The PWIA response to wildlife concerns is straightforward: "...marine mammal injuries or fatalities attributable to PWC are non-existent."
I was astounded by the amount of pollution two-stroke PWCs can generate --an Environmental Protection Agency study found that an "average 2000 model-year personal watercraft can discharge between 3.8 and 4.5 gallons of fuel during one hour at full throttle." Now, while the PWIA points out that roughly 80 percent of new sales involve cleaner and quieter 4-stroke models, with an estimated 1.48 million PWCs in use, there still are a lot of 2-strokes on the market, and the proposed rules do not bar them from the parks.
While the PWIA believes, in part, that it is being discriminated against because the Park Service isn't banning motorboats from its waters, ban proponents say PWCs are noisier and their mode of travel --often zigzagging and jumping each other's wakes -- more disturbing to other park visitors that your average motorboat.
So Now What?
So, what does it all mean?
For an industry that sells about 80,000 units per year, the PWIA has significant political connections to buck the NPS and gain congressional review.

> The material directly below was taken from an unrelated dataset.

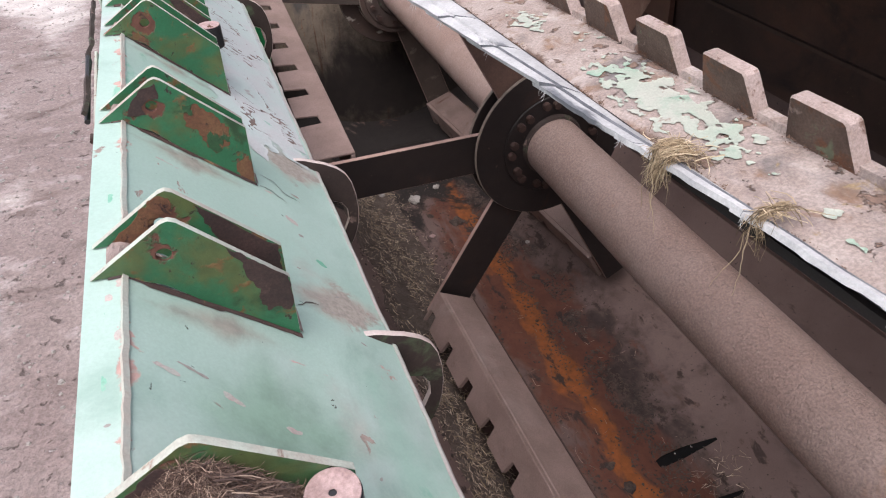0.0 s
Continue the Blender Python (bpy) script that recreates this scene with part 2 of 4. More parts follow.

At the same time, there obviously is demand for these water toys. The question is why, when 98 percent of U.S. waters already are open to PWCs, according to the American Canoe Association, are NPS waters so crucial to the industry?
"If other types of motorized boats are allowed in those parks, we feel the discrimination against personal watercraft is unjustified," Ms. Healey told me. "We simply are looking to be treated like other motorized boats. We are simply asking the Park Service to play out the process where they are conducting environmental assessments, do so and make the determination on sound science, transparency, and peer review."
Too, I think the philosophical debate that I mentioned earlier needs to be factored in. If, as Rick Smith says, national parks truly are special places, they're entitled to that dialog.